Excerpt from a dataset
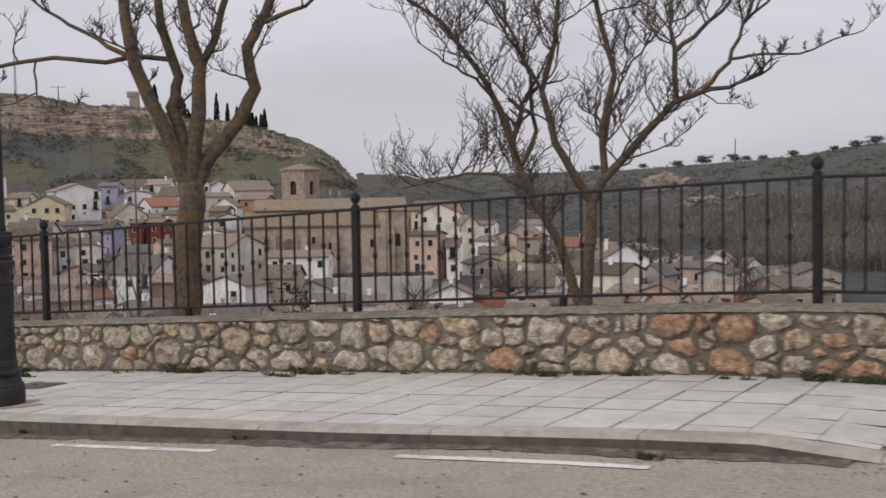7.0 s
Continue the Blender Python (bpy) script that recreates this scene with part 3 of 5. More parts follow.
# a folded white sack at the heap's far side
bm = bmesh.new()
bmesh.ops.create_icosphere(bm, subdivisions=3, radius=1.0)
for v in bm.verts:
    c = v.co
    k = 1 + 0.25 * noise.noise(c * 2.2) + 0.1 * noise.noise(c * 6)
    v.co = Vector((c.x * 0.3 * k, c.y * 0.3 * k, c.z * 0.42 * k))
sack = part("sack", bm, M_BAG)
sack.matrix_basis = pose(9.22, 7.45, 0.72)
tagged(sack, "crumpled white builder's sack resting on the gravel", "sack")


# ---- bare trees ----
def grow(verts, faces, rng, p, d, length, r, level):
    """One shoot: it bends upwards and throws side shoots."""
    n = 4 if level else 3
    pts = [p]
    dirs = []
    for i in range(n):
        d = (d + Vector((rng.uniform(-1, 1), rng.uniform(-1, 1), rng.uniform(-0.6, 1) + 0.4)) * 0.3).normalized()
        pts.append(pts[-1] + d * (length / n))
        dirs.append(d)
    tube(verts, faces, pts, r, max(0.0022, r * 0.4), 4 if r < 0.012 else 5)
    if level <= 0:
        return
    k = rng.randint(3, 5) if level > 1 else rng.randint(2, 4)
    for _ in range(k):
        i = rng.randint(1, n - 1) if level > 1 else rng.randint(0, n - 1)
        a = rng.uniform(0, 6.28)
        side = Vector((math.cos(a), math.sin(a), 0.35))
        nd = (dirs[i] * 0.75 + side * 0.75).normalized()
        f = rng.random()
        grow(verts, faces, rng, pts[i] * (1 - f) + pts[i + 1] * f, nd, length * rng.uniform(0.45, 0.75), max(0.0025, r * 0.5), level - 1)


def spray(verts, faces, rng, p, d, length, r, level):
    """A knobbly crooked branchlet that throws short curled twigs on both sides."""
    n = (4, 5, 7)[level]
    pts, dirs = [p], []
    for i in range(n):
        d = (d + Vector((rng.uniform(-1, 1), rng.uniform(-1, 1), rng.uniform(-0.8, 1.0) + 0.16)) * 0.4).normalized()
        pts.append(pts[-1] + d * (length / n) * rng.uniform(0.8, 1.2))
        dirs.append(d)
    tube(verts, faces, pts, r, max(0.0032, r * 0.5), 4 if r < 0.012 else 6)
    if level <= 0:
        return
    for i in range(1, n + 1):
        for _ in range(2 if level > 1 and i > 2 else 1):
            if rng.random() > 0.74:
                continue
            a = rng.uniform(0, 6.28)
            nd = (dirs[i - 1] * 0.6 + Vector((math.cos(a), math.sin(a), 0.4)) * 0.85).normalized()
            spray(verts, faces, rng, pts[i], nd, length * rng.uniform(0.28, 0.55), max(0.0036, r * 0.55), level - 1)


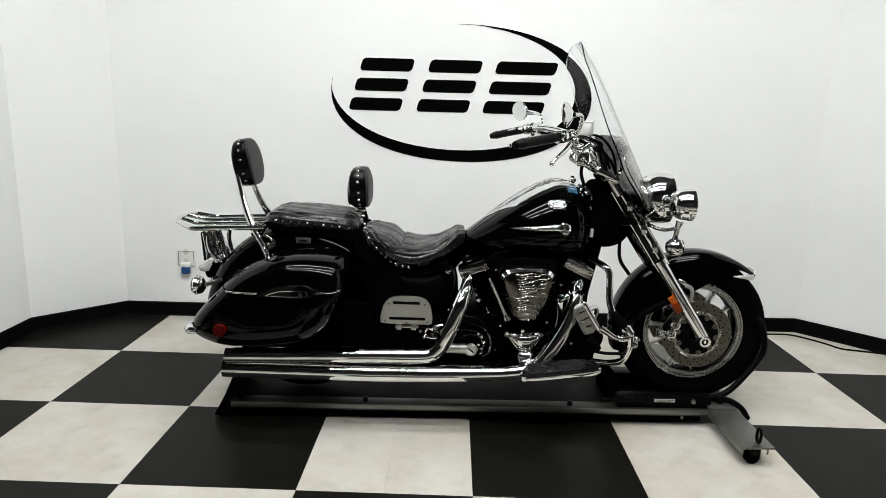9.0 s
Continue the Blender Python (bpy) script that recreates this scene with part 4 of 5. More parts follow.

EXERCISE TASK: In your copy, repeat each record exactly and include no pictures.

WRITTEN REPLY:
7.0 s
Continue the Blender Python (bpy) script that recreates this scene with part 3 of 5. More parts follow.
# a folded white sack at the heap's far side
bm = bmesh.new()
bmesh.ops.create_icosphere(bm, subdivisions=3, radius=1.0)
for v in bm.verts:
    c = v.co
    k = 1 + 0.25 * noise.noise(c * 2.2) + 0.1 * noise.noise(c * 6)
    v.co = Vector((c.x * 0.3 * k, c.y * 0.3 * k, c.z * 0.42 * k))
sack = part("sack", bm, M_BAG)
sack.matrix_basis = pose(9.22, 7.45, 0.72)
tagged(sack, "crumpled white builder's sack resting on the gravel", "sack")


# ---- bare trees ----
def grow(verts, faces, rng, p, d, length, r, level):
    """One shoot: it bends upwards and throws side shoots."""
    n = 4 if level else 3
    pts = [p]
    dirs = []
    for i in range(n):
        d = (d + Vector((rng.uniform(-1, 1), rng.uniform(-1, 1), rng.uniform(-0.6, 1) + 0.4)) * 0.3).normalized()
        pts.append(pts[-1] + d * (length / n))
        dirs.append(d)
    tube(verts, faces, pts, r, max(0.0022, r * 0.4), 4 if r < 0.012 else 5)
    if level <= 0:
        return
    k = rng.randint(3, 5) if level > 1 else rng.randint(2, 4)
    for _ in range(k):
        i = rng.randint(1, n - 1) if level > 1 else rng.randint(0, n - 1)
        a = rng.uniform(0, 6.28)
        side = Vector((math.cos(a), math.sin(a), 0.35))
        nd = (dirs[i] * 0.75 + side * 0.75).normalized()
        f = rng.random()
        grow(verts, faces, rng, pts[i] * (1 - f) + pts[i + 1] * f, nd, length * rng.uniform(0.45, 0.75), max(0.0025, r * 0.5), level - 1)


def spray(verts, faces, rng, p, d, length, r, level):
    """A knobbly crooked branchlet that throws short curled twigs on both sides."""
    n = (4, 5, 7)[level]
    pts, dirs = [p], []
    for i in range(n):
        d = (d + Vector((rng.uniform(-1, 1), rng.uniform(-1, 1), rng.uniform(-0.8, 1.0) + 0.16)) * 0.4).normalized()
        pts.append(pts[-1] + d * (length / n) * rng.uniform(0.8, 1.2))
        dirs.append(d)
    tube(verts, faces, pts, r, max(0.0032, r * 0.5), 4 if r < 0.012 else 6)
    if level <= 0:
        return
    for i in range(1, n + 1):
        for _ in range(2 if level > 1 and i > 2 else 1):
            if rng.random() > 0.74:
                continue
            a = rng.uniform(0, 6.28)
            nd = (dirs[i - 1] * 0.6 + Vector((math.cos(a), math.sin(a), 0.4)) * 0.85).normalized()
            spray(verts, faces, rng, pts[i], nd, length * rng.uniform(0.28, 0.55), max(0.0036, r * 0.55), level - 1)


9.0 s
Continue the Blender Python (bpy) script that recreates this scene with part 4 of 5. More parts follow.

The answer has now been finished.